Каждый из русских художников-авангардистов хотел быть лидером и имел на это право. У каждого была своя ярко индивидуальная программа. Художники жестоко ссорились. Это беспокоило Жевержеева. Мягкий, рассудительный человек, он хотел примирить этих талантливых людей. Жевержеев считал, что вместе им легче будет противостоять филистерской публике. Поэтому Жевержеев принял самое активное участие в организации в 1910 году общества художников-авангардистов «Союз молодежи».
«Союз молодежи» просуществовал около четырех лет, показав семь громких выставок, выпустив три номера смелого журнала, издавая книги и проводя диспуты, привлекавшие внимание к новому искусству. Ничего этого без Жевержеева не было бы: и журнал, и выставки, и все прочее оплачивались из его кармана.
Да и вообще без миротворческой и объединительской деятельности Жевержеева «Союз молодежи» так долго не продержался бы. Как председатель «Союза молодежи», Жевержеев настоял на том, чтобы в это петербургское общество вступили и московские художники-авангардисты, а также ведущие поэты-футуристы. Добиться этого было нелегко. Зато результатом стали два художественных события, оставившие глубокий след в истории мирового авангарда: показы в Петербурге трагедии «Владимир Маяковский» и оперы «Победа над солнцем».
Русский авангард наилучшим средством для выражения своих идей считал театр. Это шло еще от символистов. Русские символисты всегда были уверены, что «из искусства выйдет новая жизнь и спасение человечества». Андрей Белый проповедовал, что «в глубине целей, выдвигаемых искусством, таятся религиозные цели: эти цели – преображение человечества…».

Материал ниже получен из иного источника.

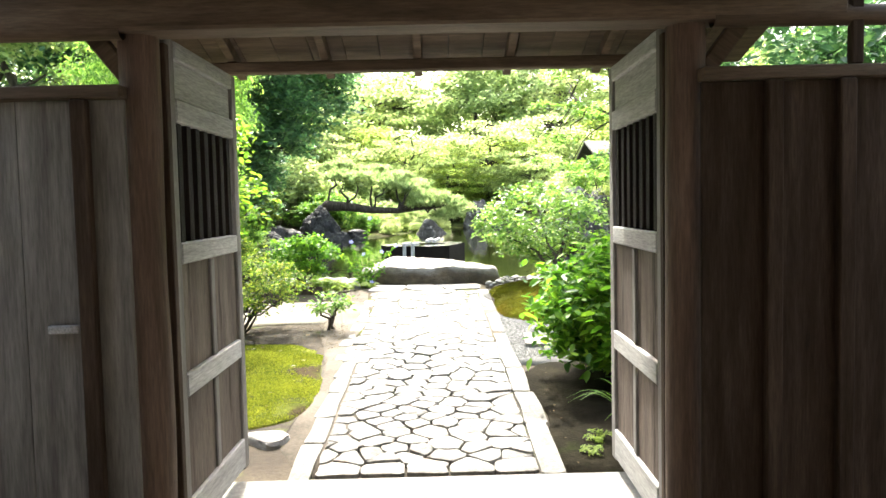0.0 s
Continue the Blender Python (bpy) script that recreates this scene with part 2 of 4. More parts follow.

Особенно ярко эти мессианские идеи отразились в позднем творчестве Александра Скрябина, задумавшего синтетическое музыкально-танцевальное произведение «Мистерия». Исполнение этой «Мистерии», по замыслу автора, должно было привести к «концу мира», когда материальное начало погибнет, а восторжествует дух. Участником «Мистерии», мечтал композитор, станет все человечество. Скрябину виделось, в сущности, небывалое театральное действие, в котором не было бы разделения на актеров и зрителей. Это был апофеоз символистских представлений о возможной мистической преобразующей роли театра.
Для русских символистов театр не просто нераздельно сливался с этикой и религией, но становился волшебным средством преображения духа. Скрябинская «Мистерия» так и осталась утопией, но это обстоятельство не остудило мечтаний русских модернистов. «Музыкальность современных драм, – писал Белый, – их символизм, не указывает ли на стремление драмы стать мистерией? Драма вышла из мистерии. Ей суждено вернуться к ней. Раз драма приблизится к мистерии, вернется к ней, она неминуемо сходит с подмостков сцены и распространяется на жизнь. Не имеем ли мы здесь намека на превращение жизни в мистерию?»